• WHAT IS ASKED: Return the lines from the one that contains "scene.camera, scene.frame_end = cam, frame(seconds)" through the one that contains "scene.view_settings.keyframe_insert(path, frame=frame(t))", both included, exactly as written and with nothing added.

• DATASET EXCERPTS:
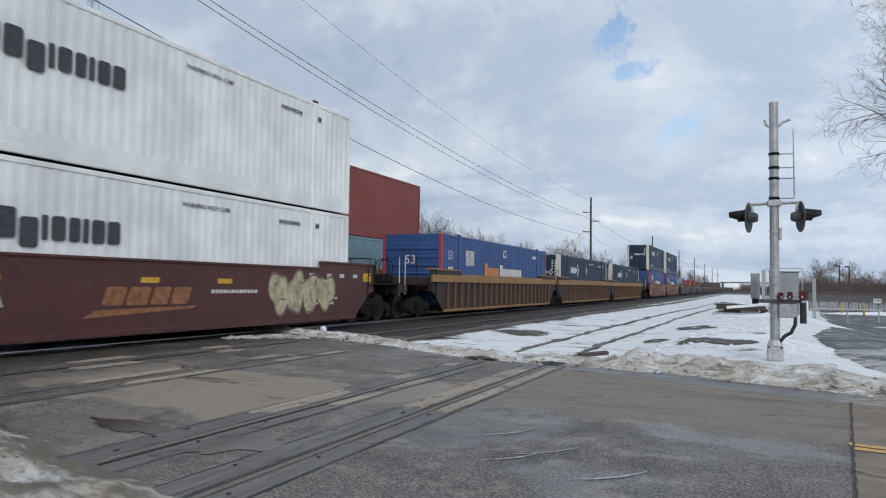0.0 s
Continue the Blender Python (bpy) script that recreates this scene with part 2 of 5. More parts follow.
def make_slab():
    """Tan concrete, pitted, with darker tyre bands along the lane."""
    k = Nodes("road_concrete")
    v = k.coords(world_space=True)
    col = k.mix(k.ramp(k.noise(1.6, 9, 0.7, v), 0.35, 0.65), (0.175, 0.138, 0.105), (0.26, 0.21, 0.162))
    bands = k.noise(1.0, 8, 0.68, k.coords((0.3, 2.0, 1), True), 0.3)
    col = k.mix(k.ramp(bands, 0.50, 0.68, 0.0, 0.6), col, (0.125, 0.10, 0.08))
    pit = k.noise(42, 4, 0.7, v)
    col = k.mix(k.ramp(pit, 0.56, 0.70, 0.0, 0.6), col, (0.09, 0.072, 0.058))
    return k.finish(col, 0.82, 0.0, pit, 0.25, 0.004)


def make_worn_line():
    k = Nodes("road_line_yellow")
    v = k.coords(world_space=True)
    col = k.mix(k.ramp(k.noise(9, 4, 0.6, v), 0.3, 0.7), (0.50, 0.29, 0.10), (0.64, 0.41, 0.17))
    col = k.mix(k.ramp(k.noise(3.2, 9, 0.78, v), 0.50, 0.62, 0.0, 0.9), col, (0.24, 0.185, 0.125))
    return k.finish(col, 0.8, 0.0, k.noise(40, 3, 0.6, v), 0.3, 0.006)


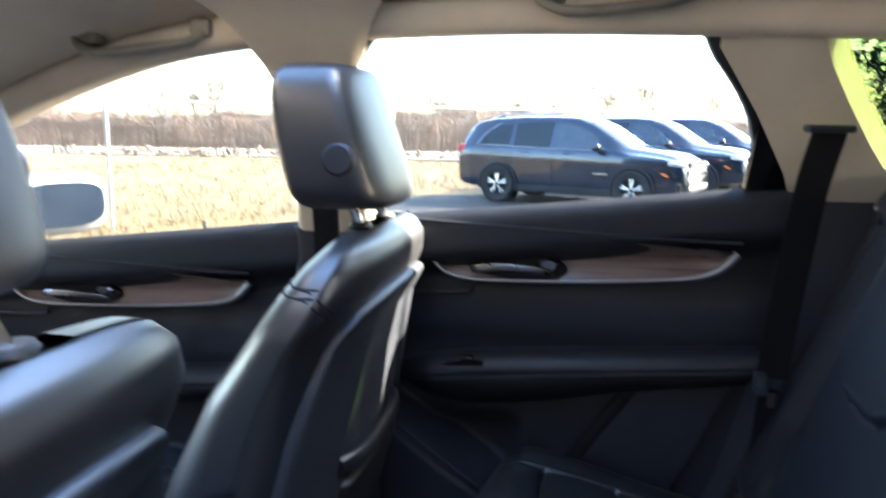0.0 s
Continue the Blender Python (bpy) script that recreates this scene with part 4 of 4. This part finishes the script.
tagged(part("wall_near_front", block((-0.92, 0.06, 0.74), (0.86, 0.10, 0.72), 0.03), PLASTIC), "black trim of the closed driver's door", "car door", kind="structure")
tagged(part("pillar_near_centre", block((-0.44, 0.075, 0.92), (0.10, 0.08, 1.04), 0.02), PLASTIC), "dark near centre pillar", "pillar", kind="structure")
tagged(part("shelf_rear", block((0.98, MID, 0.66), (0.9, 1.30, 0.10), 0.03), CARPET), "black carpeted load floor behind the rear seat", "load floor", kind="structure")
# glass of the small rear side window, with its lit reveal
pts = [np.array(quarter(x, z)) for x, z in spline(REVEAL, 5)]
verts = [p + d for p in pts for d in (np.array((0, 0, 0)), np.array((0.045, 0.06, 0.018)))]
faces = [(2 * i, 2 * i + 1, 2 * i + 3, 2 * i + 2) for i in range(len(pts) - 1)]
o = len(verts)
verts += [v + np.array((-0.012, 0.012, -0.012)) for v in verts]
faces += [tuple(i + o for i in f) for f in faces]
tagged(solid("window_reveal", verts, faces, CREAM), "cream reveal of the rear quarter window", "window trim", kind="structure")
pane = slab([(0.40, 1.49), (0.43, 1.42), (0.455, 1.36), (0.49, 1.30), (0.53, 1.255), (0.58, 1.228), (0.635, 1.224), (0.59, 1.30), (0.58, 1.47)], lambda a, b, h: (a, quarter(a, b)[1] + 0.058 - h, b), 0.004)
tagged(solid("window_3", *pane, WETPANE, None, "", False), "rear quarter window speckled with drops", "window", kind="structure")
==
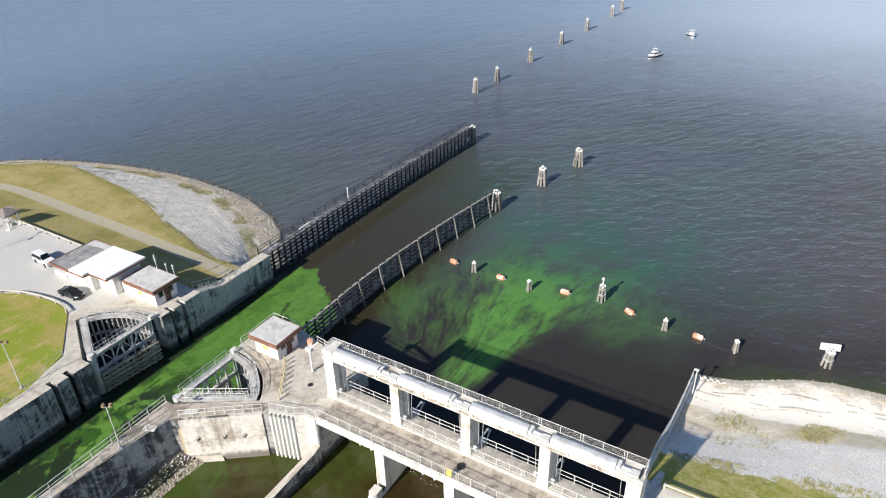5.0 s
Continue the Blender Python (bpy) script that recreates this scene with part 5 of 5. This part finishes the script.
* * *
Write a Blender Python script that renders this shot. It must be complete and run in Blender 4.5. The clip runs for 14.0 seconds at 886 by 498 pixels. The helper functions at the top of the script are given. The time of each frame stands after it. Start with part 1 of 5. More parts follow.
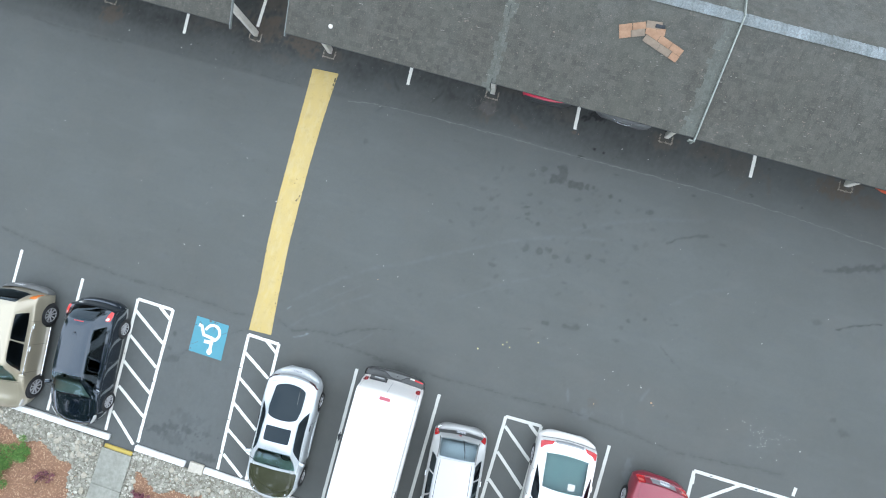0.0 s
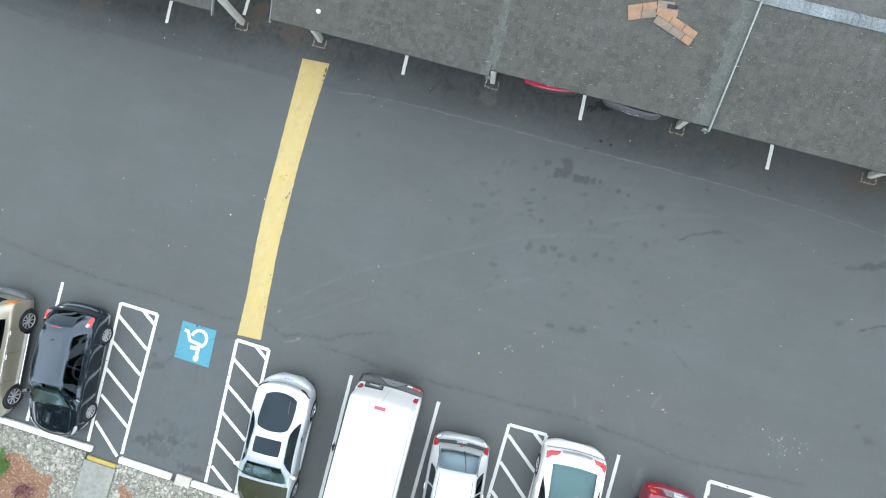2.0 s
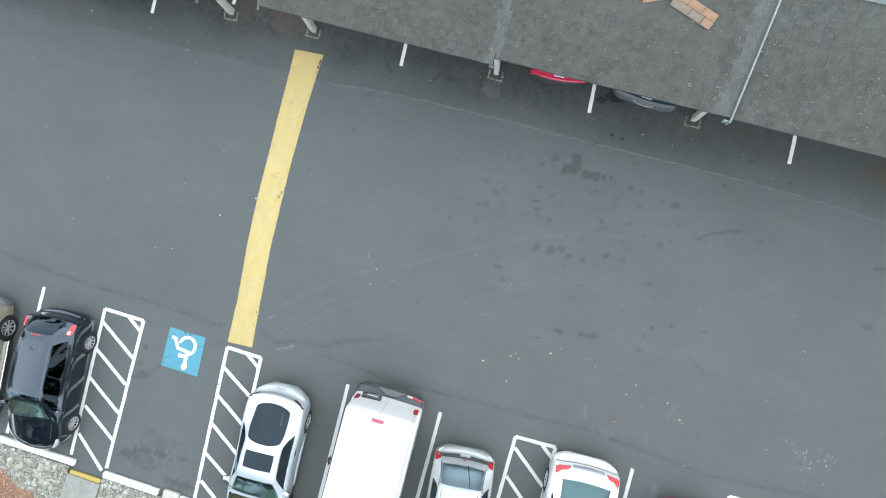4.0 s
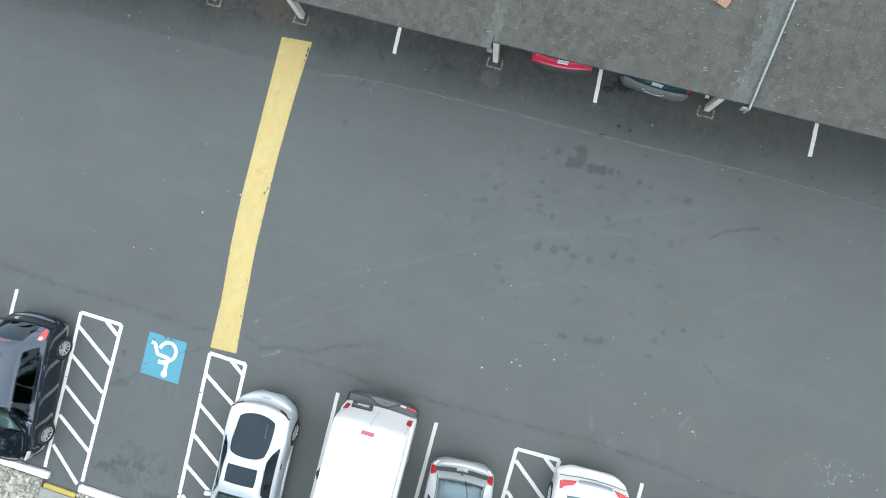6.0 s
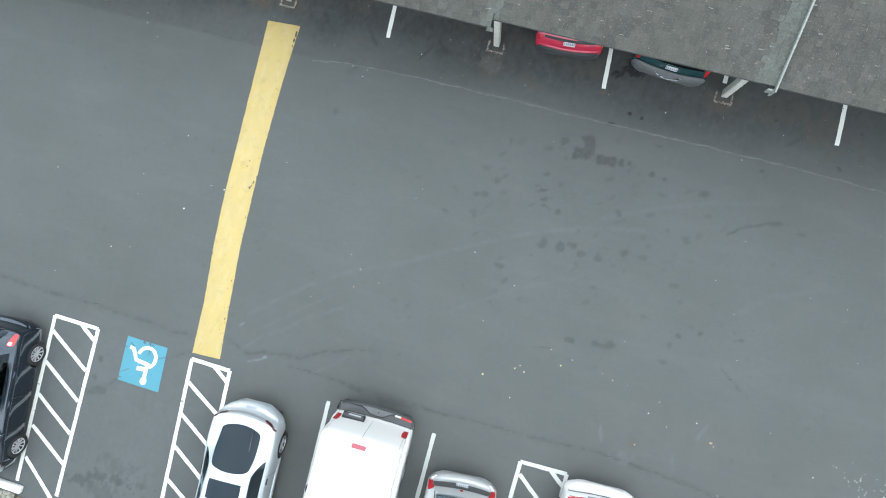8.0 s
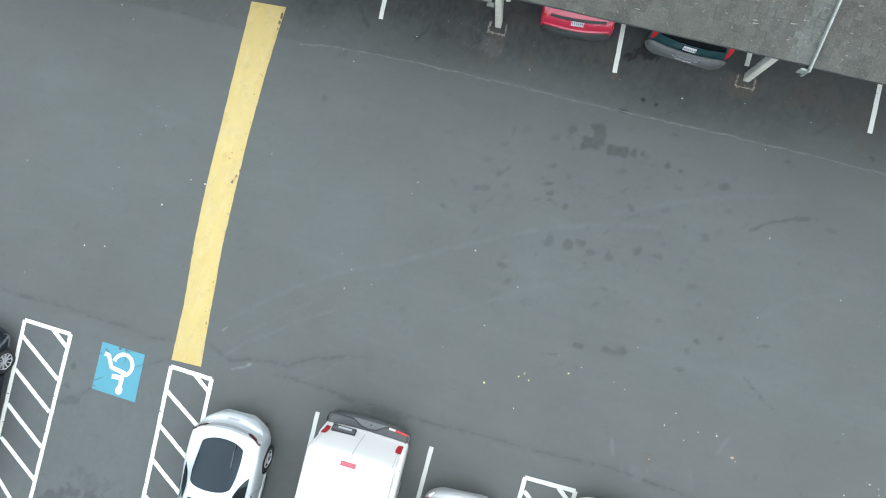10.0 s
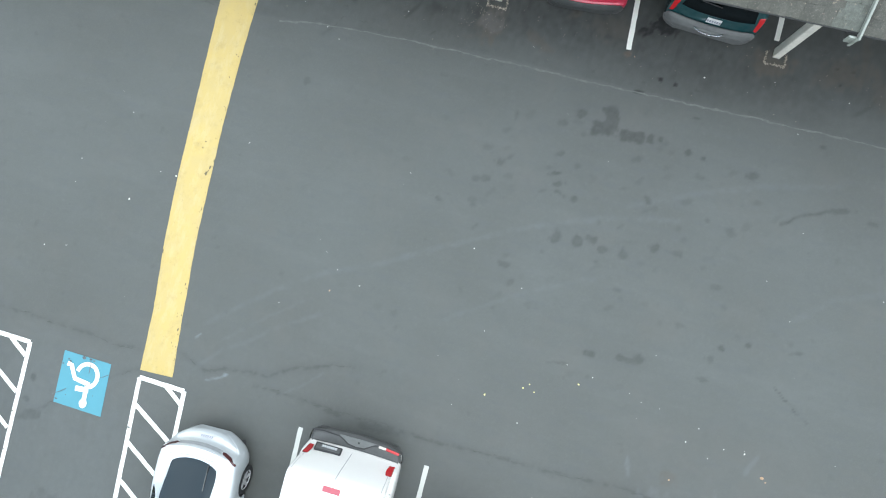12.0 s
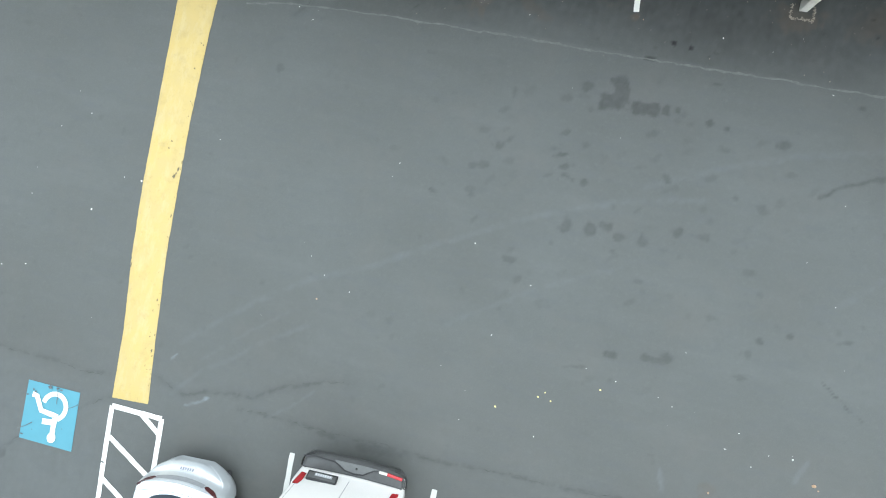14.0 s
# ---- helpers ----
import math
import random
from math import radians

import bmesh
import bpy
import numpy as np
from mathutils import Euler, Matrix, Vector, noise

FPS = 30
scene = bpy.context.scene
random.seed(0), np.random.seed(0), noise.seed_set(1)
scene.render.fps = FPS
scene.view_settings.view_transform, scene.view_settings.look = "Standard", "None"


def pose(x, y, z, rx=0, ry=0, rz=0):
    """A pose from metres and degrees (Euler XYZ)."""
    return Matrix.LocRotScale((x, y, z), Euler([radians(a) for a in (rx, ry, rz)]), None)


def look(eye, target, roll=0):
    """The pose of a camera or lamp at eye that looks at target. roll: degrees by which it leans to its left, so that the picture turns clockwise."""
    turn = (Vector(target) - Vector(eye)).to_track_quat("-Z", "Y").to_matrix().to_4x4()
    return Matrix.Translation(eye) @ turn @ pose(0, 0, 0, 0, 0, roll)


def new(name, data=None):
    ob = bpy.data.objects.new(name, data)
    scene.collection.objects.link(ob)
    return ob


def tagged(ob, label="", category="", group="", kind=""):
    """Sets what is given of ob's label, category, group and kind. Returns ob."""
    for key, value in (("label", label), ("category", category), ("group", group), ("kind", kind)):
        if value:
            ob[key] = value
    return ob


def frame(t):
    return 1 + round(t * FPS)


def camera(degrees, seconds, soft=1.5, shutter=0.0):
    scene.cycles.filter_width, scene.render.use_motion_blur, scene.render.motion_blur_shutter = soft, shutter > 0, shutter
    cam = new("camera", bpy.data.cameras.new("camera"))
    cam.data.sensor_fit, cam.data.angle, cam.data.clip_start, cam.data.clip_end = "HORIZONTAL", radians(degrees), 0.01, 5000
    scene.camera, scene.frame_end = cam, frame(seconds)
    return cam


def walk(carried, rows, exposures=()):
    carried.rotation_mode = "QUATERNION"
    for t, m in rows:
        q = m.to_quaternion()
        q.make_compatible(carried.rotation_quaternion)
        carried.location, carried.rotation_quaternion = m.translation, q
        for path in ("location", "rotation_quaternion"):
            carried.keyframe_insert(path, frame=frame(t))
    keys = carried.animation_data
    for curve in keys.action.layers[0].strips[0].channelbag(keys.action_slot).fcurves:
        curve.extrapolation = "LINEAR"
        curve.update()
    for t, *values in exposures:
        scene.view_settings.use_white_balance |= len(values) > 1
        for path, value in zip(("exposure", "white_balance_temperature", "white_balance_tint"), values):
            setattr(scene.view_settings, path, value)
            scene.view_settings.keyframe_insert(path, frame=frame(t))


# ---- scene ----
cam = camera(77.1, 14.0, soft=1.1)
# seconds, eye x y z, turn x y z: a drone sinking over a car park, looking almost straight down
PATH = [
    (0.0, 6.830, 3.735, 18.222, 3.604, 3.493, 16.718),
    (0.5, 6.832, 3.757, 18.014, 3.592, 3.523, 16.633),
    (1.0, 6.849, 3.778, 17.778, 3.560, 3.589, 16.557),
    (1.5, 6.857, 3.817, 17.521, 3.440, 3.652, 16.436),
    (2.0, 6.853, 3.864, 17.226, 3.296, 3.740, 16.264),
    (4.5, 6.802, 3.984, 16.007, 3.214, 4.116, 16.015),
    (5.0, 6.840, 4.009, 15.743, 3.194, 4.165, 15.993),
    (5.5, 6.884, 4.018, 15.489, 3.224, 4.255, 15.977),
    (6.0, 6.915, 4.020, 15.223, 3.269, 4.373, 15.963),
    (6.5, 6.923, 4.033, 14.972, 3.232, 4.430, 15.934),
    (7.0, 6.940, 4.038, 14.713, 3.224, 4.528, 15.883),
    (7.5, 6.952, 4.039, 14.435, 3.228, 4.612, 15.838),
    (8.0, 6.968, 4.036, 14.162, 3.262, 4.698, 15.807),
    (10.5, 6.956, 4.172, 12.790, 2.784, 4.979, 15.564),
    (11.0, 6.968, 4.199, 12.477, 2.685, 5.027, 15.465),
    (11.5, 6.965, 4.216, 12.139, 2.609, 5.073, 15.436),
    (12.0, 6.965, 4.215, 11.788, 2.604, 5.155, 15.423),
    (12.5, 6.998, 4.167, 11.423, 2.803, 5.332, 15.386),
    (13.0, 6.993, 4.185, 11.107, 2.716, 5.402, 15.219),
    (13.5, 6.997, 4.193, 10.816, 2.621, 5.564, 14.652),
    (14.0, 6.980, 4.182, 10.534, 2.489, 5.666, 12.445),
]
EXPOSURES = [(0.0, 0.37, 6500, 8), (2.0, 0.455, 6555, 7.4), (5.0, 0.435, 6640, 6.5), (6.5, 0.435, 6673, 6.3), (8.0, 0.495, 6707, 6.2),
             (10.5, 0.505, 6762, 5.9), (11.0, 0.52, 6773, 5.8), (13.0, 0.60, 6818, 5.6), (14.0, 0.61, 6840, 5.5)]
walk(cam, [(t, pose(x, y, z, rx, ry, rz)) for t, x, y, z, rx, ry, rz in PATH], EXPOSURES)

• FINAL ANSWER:
    scene.camera, scene.frame_end = cam, frame(seconds)
    return cam


def walk(carried, rows, exposures=()):
    carried.rotation_mode = "QUATERNION"
    for t, m in rows:
        q = m.to_quaternion()
        q.make_compatible(carried.rotation_quaternion)
        carried.location, carried.rotation_quaternion = m.translation, q
        for path in ("location", "rotation_quaternion"):
            carried.keyframe_insert(path, frame=frame(t))
    keys = carried.animation_data
    for curve in keys.action.layers[0].strips[0].channelbag(keys.action_slot).fcurves:
        curve.extrapolation = "LINEAR"
        curve.update()
    for t, *values in exposures:
        scene.view_settings.use_white_balance |= len(values) > 1
        for path, value in zip(("exposure", "white_balance_temperature", "white_balance_tint"), values):
            setattr(scene.view_settings, path, value)
            scene.view_settings.keyframe_insert(path, frame=frame(t))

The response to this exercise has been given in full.